● What you have to do
Print, without altering anything, the lines from the one that holds "More parts follow." to the one that holds "material, parent, 0.003)", inclusive. No other lines belong in the output.

● Working data
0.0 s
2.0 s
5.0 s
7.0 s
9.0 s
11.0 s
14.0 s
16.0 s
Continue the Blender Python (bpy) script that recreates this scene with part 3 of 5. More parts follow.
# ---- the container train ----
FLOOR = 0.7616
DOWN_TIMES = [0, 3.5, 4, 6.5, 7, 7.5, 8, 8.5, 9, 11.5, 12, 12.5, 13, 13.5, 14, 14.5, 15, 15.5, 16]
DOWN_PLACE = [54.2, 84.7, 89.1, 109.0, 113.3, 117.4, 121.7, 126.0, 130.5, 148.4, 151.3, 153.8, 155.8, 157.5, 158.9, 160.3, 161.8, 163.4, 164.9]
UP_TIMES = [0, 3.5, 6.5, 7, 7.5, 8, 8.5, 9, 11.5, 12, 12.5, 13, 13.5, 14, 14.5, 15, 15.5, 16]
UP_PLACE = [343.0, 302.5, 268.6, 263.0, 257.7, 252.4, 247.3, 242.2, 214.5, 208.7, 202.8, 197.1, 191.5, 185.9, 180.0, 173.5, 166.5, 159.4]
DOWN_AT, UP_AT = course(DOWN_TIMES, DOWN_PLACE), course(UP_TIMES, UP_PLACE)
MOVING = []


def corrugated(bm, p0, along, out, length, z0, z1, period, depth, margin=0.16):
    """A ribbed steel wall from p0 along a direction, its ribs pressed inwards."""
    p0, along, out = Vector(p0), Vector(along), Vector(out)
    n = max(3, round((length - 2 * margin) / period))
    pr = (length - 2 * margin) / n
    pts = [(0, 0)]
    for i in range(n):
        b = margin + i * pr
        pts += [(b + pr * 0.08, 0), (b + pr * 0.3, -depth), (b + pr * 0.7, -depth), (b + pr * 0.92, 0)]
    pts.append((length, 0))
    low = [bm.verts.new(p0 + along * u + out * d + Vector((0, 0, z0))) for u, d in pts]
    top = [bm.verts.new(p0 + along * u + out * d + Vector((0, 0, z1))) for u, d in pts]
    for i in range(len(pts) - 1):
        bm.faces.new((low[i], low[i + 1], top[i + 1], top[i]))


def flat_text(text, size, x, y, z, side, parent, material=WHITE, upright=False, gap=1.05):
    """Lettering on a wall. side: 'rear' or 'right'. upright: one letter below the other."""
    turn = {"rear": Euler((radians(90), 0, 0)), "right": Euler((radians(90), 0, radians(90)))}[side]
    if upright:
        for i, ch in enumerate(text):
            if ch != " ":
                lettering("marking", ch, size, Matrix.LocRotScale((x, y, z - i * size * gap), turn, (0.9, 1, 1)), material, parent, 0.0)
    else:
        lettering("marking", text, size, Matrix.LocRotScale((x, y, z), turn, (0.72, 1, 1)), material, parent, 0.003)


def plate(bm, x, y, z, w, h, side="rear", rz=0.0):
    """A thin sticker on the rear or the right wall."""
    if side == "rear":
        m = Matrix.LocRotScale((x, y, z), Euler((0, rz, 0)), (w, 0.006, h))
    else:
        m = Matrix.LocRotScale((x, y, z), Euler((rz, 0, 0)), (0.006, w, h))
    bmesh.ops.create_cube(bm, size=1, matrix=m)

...

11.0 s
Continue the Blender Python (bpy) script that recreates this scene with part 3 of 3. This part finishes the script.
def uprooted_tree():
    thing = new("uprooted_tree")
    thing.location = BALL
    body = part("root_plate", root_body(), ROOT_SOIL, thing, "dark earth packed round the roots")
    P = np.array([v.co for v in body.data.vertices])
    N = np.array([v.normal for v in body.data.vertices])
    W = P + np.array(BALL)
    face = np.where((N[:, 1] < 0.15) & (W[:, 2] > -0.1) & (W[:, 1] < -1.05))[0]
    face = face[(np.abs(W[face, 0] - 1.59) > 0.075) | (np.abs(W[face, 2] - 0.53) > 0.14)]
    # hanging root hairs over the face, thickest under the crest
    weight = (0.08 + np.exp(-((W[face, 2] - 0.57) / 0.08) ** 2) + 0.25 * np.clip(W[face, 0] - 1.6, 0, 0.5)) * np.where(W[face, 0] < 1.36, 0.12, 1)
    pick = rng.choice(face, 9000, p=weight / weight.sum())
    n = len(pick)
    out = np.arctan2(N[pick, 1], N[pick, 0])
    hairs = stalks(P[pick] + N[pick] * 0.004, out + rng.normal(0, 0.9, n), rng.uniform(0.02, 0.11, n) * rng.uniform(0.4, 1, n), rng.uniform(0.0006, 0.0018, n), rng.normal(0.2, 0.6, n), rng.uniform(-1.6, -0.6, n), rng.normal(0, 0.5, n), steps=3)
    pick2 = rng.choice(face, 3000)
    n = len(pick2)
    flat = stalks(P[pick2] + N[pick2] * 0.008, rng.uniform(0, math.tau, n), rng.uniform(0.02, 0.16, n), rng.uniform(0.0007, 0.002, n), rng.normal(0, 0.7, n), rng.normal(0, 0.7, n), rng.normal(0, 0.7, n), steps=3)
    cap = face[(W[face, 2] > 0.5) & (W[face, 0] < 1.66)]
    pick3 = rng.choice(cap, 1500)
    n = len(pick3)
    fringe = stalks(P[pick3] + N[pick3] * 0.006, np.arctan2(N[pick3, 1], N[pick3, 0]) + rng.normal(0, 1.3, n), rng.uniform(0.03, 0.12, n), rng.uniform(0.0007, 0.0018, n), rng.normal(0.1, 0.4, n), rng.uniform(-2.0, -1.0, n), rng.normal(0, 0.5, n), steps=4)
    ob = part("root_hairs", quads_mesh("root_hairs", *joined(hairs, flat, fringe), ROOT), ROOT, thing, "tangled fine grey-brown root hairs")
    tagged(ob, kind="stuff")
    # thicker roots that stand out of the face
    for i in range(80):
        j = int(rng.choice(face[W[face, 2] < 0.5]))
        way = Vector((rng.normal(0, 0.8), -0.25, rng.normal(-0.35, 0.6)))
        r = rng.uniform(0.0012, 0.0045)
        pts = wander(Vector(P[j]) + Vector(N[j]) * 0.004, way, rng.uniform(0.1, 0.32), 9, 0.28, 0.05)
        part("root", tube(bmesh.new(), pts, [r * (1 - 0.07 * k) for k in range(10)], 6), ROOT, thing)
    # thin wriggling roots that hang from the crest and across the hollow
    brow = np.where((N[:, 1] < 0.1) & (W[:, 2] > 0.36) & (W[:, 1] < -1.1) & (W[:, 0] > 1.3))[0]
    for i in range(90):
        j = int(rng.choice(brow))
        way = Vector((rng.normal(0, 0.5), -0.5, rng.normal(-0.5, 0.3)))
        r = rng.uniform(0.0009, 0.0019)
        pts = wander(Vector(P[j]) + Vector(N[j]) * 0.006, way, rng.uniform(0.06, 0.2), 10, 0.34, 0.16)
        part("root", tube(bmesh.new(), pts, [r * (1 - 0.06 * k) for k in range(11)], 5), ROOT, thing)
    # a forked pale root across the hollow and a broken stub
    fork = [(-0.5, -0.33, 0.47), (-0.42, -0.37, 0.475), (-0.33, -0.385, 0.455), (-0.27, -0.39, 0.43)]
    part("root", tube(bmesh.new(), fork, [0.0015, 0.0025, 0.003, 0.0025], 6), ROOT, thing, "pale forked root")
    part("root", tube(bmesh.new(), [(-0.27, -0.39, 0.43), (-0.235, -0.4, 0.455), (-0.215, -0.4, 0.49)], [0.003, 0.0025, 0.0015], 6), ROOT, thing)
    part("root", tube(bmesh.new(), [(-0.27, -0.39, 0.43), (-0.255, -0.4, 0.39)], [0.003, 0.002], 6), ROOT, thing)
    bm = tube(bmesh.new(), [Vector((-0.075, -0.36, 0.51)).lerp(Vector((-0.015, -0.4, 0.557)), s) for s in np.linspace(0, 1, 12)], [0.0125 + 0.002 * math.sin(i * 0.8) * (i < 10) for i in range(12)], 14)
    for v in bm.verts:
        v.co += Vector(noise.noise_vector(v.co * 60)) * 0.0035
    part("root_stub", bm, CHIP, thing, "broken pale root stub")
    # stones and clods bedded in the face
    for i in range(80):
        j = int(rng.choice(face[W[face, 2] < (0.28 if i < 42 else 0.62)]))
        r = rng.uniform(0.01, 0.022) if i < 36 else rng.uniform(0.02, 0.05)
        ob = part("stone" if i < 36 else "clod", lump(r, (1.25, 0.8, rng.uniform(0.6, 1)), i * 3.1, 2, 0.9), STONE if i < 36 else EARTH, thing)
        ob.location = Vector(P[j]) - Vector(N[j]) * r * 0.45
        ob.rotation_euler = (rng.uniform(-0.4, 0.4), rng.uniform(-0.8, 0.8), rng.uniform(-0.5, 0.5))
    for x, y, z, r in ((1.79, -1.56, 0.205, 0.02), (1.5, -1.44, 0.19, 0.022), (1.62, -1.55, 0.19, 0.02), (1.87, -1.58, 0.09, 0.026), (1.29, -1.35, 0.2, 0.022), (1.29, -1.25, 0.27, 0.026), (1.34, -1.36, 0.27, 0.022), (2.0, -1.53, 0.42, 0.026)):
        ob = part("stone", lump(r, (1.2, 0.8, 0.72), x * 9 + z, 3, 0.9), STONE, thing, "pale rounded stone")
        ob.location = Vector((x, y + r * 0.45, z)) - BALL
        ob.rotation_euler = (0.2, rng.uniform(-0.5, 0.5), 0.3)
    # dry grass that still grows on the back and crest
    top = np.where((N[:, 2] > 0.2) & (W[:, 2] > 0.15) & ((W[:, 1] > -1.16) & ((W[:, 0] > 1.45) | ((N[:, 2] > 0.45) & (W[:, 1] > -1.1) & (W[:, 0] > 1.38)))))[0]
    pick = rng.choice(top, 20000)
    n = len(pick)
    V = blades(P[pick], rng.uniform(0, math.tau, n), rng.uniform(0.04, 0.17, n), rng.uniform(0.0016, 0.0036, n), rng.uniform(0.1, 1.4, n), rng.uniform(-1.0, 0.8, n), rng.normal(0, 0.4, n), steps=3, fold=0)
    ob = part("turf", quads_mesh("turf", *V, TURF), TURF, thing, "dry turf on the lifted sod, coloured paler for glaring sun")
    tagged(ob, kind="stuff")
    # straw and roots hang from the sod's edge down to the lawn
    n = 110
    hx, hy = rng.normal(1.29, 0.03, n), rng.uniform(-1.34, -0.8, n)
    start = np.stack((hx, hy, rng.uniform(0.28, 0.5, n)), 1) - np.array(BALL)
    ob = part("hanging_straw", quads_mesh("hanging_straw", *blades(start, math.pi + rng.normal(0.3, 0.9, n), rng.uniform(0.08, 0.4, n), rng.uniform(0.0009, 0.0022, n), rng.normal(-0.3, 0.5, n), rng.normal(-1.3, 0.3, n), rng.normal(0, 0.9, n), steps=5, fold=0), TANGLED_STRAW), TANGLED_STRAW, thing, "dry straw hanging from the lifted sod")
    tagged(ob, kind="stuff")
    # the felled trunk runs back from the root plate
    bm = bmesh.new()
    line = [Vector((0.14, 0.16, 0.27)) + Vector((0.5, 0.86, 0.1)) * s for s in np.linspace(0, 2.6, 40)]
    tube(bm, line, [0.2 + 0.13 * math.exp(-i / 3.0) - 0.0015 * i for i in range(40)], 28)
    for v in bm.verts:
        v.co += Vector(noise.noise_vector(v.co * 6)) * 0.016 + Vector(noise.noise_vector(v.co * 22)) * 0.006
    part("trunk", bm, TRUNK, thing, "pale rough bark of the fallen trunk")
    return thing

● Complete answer
Continue the Blender Python (bpy) script that recreates this scene with part 3 of 5. More parts follow.
# ---- the container train ----
FLOOR = 0.7616
DOWN_TIMES = [0, 3.5, 4, 6.5, 7, 7.5, 8, 8.5, 9, 11.5, 12, 12.5, 13, 13.5, 14, 14.5, 15, 15.5, 16]
DOWN_PLACE = [54.2, 84.7, 89.1, 109.0, 113.3, 117.4, 121.7, 126.0, 130.5, 148.4, 151.3, 153.8, 155.8, 157.5, 158.9, 160.3, 161.8, 163.4, 164.9]
UP_TIMES = [0, 3.5, 6.5, 7, 7.5, 8, 8.5, 9, 11.5, 12, 12.5, 13, 13.5, 14, 14.5, 15, 15.5, 16]
UP_PLACE = [343.0, 302.5, 268.6, 263.0, 257.7, 252.4, 247.3, 242.2, 214.5, 208.7, 202.8, 197.1, 191.5, 185.9, 180.0, 173.5, 166.5, 159.4]
DOWN_AT, UP_AT = course(DOWN_TIMES, DOWN_PLACE), course(UP_TIMES, UP_PLACE)
MOVING = []


def corrugated(bm, p0, along, out, length, z0, z1, period, depth, margin=0.16):
    """A ribbed steel wall from p0 along a direction, its ribs pressed inwards."""
    p0, along, out = Vector(p0), Vector(along), Vector(out)
    n = max(3, round((length - 2 * margin) / period))
    pr = (length - 2 * margin) / n
    pts = [(0, 0)]
    for i in range(n):
        b = margin + i * pr
        pts += [(b + pr * 0.08, 0), (b + pr * 0.3, -depth), (b + pr * 0.7, -depth), (b + pr * 0.92, 0)]
    pts.append((length, 0))
    low = [bm.verts.new(p0 + along * u + out * d + Vector((0, 0, z0))) for u, d in pts]
    top = [bm.verts.new(p0 + along * u + out * d + Vector((0, 0, z1))) for u, d in pts]
    for i in range(len(pts) - 1):
        bm.faces.new((low[i], low[i + 1], top[i + 1], top[i]))


def flat_text(text, size, x, y, z, side, parent, material=WHITE, upright=False, gap=1.05):
    """Lettering on a wall. side: 'rear' or 'right'. upright: one letter below the other."""
    turn = {"rear": Euler((radians(90), 0, 0)), "right": Euler((radians(90), 0, radians(90)))}[side]
    if upright:
        for i, ch in enumerate(text):
            if ch != " ":
                lettering("marking", ch, size, Matrix.LocRotScale((x, y, z - i * size * gap), turn, (0.9, 1, 1)), material, parent, 0.0)
    else:
        lettering("marking", text, size, Matrix.LocRotScale((x, y, z), turn, (0.72, 1, 1)), material, parent, 0.003)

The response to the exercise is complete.